Dessert And A Case Of Mistaken Identity
In my ongoing attempts not to implicate people and organizations in my misadventures and misdeeds, let’s just say that I was at a storytelling event the other night. (The details from this one are a little harder to disguise, but let’s all pretend, shall we?)
As much as I like storytelling at cocktail parties and on this here blog, I tend to avoid storytelling in public public. I love listening to other people’s stories, but I can be reluctant to tell my own. However, throw in an open bar and a relatively intimate atmosphere, and I tend to find myself signed up for an activity I didn’t plan to participate in at the beginning of the evening.
In an effort to make myself seem slightly more advanced than someone ruled by wine and peer pressure, I also believe in making yourself do something that makes you uncomfortable at least once in awhile. Whether it’s a particularly steep water slide or a scary movie, I like to get out of my comfort zone from time to time.
So, during the storytelling event, lots of people from many different walks of like stood before the group to tell their food stories. Topics ranged from grandmother’s cobbler and eating abroad to arguing over Doritos.
When I got up to tell my story, I talked about my attempts to woo the SO with food. In the beginning of our relationship, I wanted to make him complete meals, from scratch, that included dessert. The only problem was that I didn’t want to go so simple as to make brownies from a box or through the rigmarole of making a cake from scratch. (Plus, every cake I’d made from scratch has turned out horribly dry, and I’ve wished I just went with Betty Crocker to begin with.)
I chose the middle ground of my mother’s easy cobbler – it doesn’t taste like it came from a box, but it doesn’t require the hours of effort of a homemade cake, torte or mousse either.
The recipe is simple. You take a can of pile filling, a Jiffy box of cake mix and a melted stick of butter and put them in a dish in that order. Then, you bake at 350 degrees for 20-30 minutes.
The SO was wowed.
When I found a pie filling of mixed berries, he thought I’d spent hours chopping and assembling his favorite fruits.

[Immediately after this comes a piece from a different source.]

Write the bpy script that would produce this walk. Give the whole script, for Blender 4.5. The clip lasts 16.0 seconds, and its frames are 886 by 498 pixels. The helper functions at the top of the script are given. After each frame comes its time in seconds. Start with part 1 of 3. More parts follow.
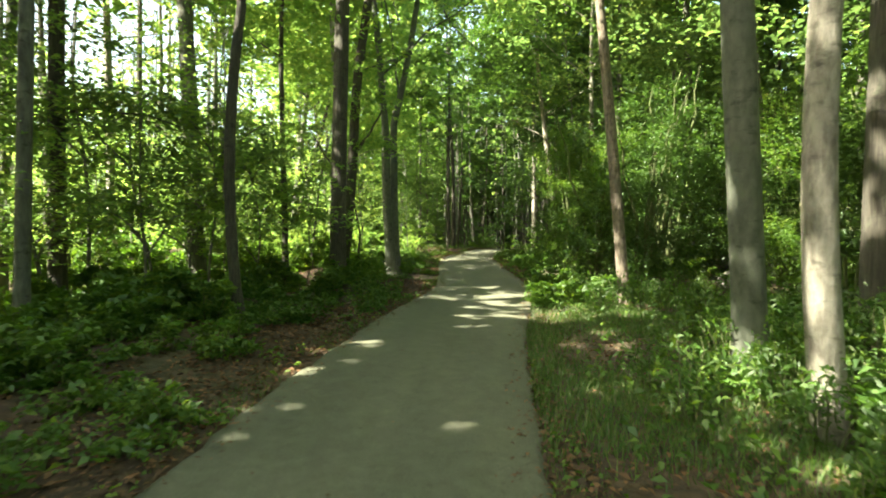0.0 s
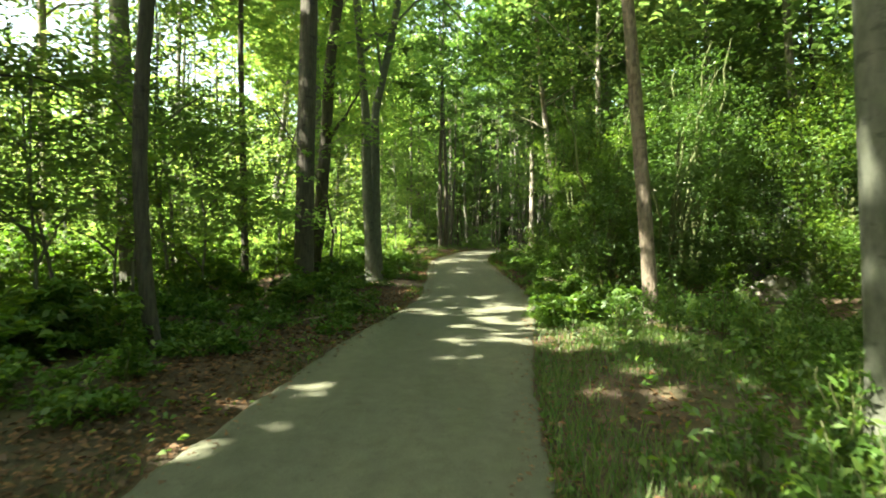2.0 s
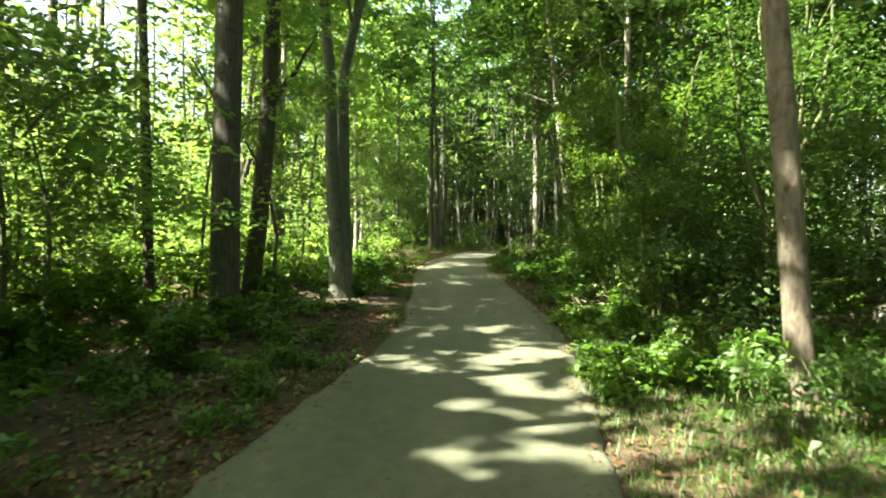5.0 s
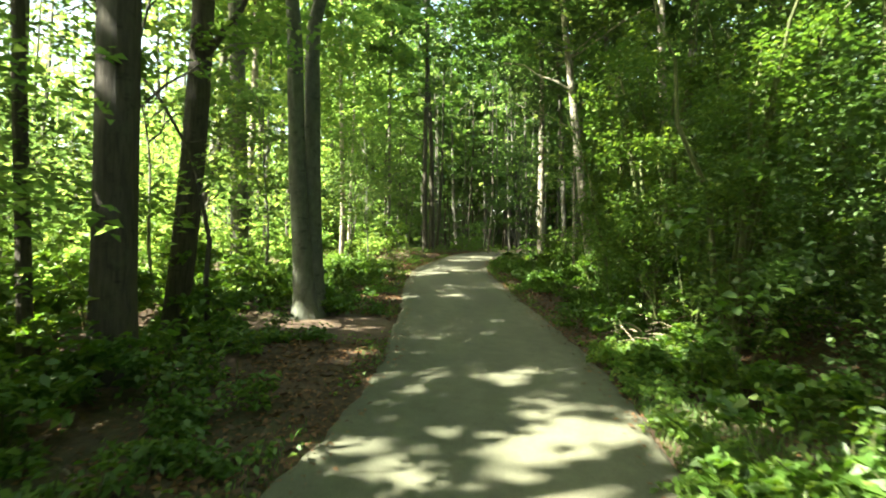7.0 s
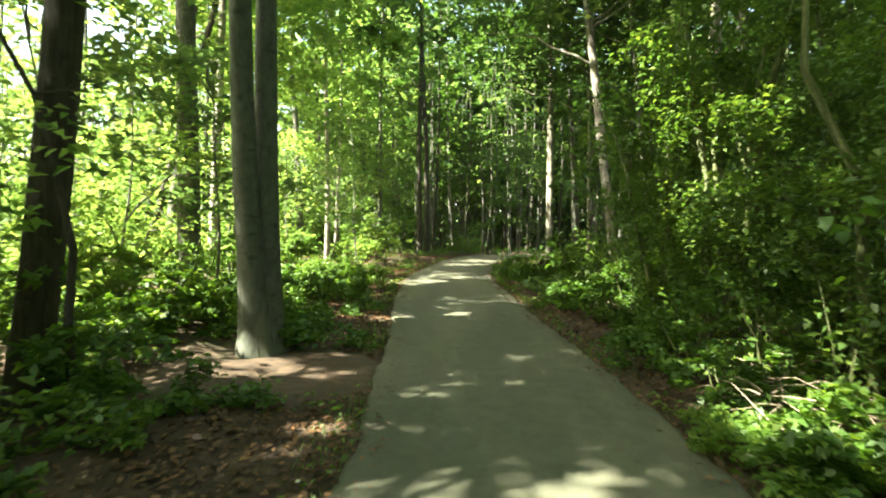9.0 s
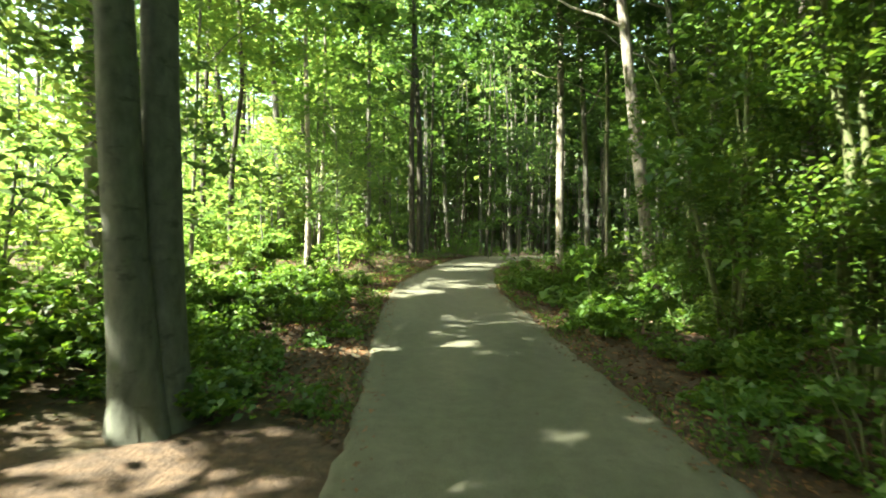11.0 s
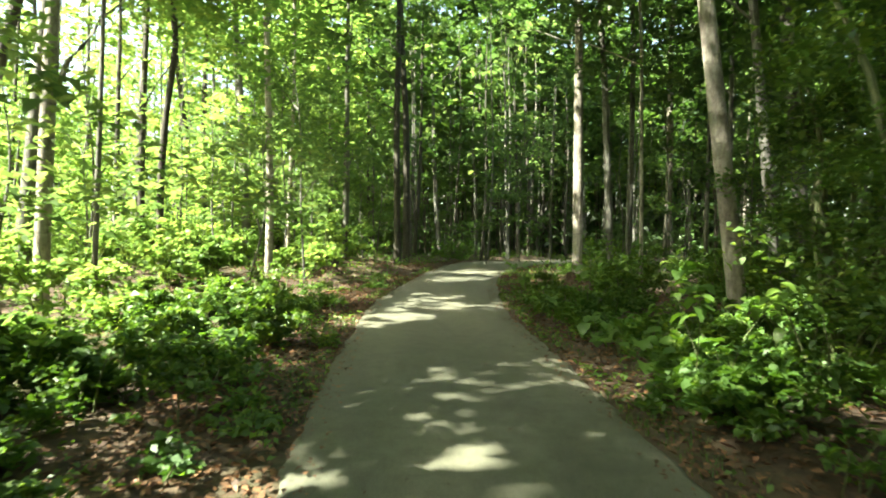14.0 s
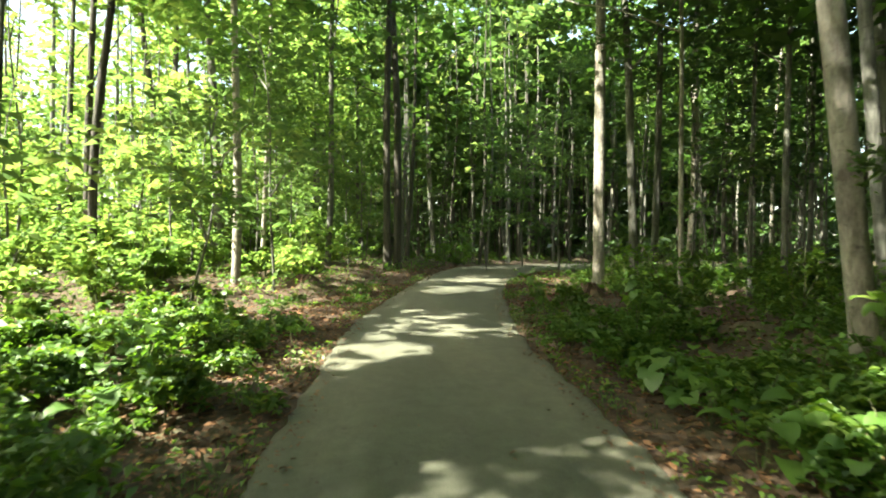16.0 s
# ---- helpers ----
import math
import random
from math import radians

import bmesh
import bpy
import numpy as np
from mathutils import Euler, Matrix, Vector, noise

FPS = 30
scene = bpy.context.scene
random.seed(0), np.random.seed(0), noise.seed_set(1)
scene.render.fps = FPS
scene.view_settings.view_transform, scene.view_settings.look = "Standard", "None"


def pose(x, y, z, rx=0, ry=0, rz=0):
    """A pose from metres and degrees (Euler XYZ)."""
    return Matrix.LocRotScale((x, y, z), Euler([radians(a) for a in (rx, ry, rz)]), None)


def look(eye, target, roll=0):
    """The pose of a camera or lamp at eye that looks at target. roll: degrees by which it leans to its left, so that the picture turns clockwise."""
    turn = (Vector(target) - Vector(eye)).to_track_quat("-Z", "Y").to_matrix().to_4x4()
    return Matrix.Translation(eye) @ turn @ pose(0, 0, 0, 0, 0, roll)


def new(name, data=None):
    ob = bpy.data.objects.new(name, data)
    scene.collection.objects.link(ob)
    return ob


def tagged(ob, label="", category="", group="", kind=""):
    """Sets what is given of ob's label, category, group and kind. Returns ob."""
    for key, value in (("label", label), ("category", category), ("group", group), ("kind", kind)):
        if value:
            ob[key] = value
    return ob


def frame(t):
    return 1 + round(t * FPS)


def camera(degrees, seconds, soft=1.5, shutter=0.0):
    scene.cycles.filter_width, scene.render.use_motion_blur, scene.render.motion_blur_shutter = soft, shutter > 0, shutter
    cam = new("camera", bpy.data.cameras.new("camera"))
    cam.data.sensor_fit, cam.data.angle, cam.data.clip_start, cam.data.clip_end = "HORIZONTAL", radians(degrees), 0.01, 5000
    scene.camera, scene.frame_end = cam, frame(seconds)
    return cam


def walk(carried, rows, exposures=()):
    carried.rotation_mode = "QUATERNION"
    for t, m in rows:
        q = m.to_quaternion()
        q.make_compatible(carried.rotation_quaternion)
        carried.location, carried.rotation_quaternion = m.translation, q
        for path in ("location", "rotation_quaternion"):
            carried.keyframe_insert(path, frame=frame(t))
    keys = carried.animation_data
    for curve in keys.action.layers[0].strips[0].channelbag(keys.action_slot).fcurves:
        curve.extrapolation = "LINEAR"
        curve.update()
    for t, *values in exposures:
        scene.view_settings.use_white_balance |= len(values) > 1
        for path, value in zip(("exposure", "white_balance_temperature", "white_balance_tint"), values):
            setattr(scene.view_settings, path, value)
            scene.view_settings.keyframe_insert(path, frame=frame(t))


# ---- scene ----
cam = camera(76.0, 16.0, soft=1.9, shutter=0.6)
WIDE, LONG, EYE, EXPOSURE = 11.8, 18.56, 1.5, 3.04
ROWS = [
    (0.0, 0.0, 0.0, 0.0, 0.0, -0.09, -0.41),
    (0.5, 0.0036, 0.0267, 0.0016, -0.24, -0.1, -0.44),
    (1.0, 0.0075, 0.0539, 0.0031, -0.46, -0.12, -0.46),
    (1.5, 0.0116, 0.0824, 0.004, -0.65, -0.11, -0.55),
    (2.0, 0.0139, 0.1114, 0.0054, -0.88, -0.11, -0.61),
    (2.5, 0.0155, 0.141, 0.0071, -1.14, -0.09, -0.63),
    (3.0, 0.0172, 0.1717, 0.0085, -1.39, -0.12, -0.67),
    (3.5, 0.0184, 0.2047, 0.0103, -1.6, -0.19, -0.64),
    (4.0, 0.0173, 0.2403, 0.0129, -1.79, -0.24, -0.63),
    (6.5, 0.0235, 0.4032, 0.025, -2.94, -0.49, -0.8),
    (7.0, 0.0215, 0.4383, 0.0272, -3.17, -0.46, -0.81),
    (7.5, 0.0183, 0.4725, 0.0291, -3.4, -0.42, -0.72),
    (8.0, 0.0171, 0.5046, 0.0309, -3.66, -0.35, -0.71),
    (8.5, 0.0182, 0.5366, 0.0328, -3.88, -0.38, -0.65),
    (9.0, 0.0199, 0.5677, 0.0346, -4.12, -0.39, -0.69),
    (11.5, 0.0276, 0.7298, 0.0421, -5.32, -0.38, -0.62),
    (12.0, 0.0299, 0.7615, 0.0434, -5.58, -0.34, -0.68),
    (12.5, 0.0323, 0.7923, 0.0451, -5.78, -0.27, -0.58),
    (13.0, 0.0355, 0.822, 0.047, -6.01, -0.21, -0.54),
    (13.5, 0.0394, 0.8499, 0.0483, -6.27, -0.17, -0.56),
    (14.0, 0.0427, 0.8777, 0.0495, -6.53, -0.27, -0.58),
    (14.5, 0.0461, 0.9075, 0.0517, -6.79, -0.29, -0.59),
    (15.0, 0.0491, 0.937, 0.0533, -7.04, -0.29, -0.63),
    (15.5, 0.051, 0.9667, 0.0555, -7.28, -0.27, -0.63),
    (16.0, 0.0521, 0.9953, 0.0576, -7.49, -0.19, -0.65),
]
walk(cam, [(t, pose(WIDE * x, LONG * y, EYE + WIDE * z, 90 + pitch * 0.64, roll, yaw * 0.64)) for t, x, y, z, yaw, pitch, roll in ROWS],
     [(0.0, EXPOSURE + 0.08, 8000, -2), (4.0, EXPOSURE + 0.14, 7800, -4), (9.0, EXPOSURE + 0.14, 7700, -1), (12.0, EXPOSURE + 0.12, 7500, -2), (16.0, EXPOSURE - 0.12, 7400, 1)])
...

The only problem, of course, with keeping up such a ruse is that you have to make the simple dessert seem complicated. Aprons, spilled flour and strategic stains are involved. You also have to be on top of taking out the trash.
Then, one day, the SO came into the kitchen and found the empty can of pie filling.
“Are we having pie instead of cobbler?” Disappointment was clear on his face.
“Why is there a box of cake mix? Did you make a cake?”
I finally had to admit that the homemade cobbler I “toiled” over was nothing more than three ingredients. Ever since, the SO has called that “the day he saw the man behind the curtain,” but truthfully, I was exhausted, and it’s been easier since the truth came out.
The cobbler story went over well. There were laughs, and despite my many, many nervous hand gestures, I’d told my story aloud and in public. It was a minor triumph.
When the event ended, I went to speak with the emcee for the night whom was also talking with a couple. I wanted her to know how much I enjoyed her hosting. The couple next to her told me how much they enjoyed my story.
“It was one of my favorites,” the woman said.
“I really liked it,” the man said.
“I really liked your story, too,” I said to the man.
“I think you have me confused with someone else,” he said.
“No,” I said, very, very sure of myself. “You were in China and you got lost? Some strangers fed you?”
“That wasn’t me,” he said.
Confused, I left the group and went to join the friend I’d come to the party with. “Why is that guy pretending he didn’t tell that food story?” I said. “Do you think he’s embarrassed?”
“Laurel,” my friend said, “there are two Indian men in the room. That’s not the one who told the story.”
Another guest tried to comfort me, “I think that guy was from Colorado, soat least you’ll never have to see him again.”
“No,” I thought, “but now he’s going to go back to Colorado and tell everyone that people from Alabama think all Indians look alike.”
(In my defense, the two Indian men were also wearing nearly-identical checkered shirts. (“One was blue and one was green,” my friend said, but I’m sticking with my story.) Either way, I was extremely embarrassed.)
I went from being the deceptive cobbler girl to the racist in the room in less than five minutes.
Now, there’s no telling which will be more compelling – my story for the event or my story from the event.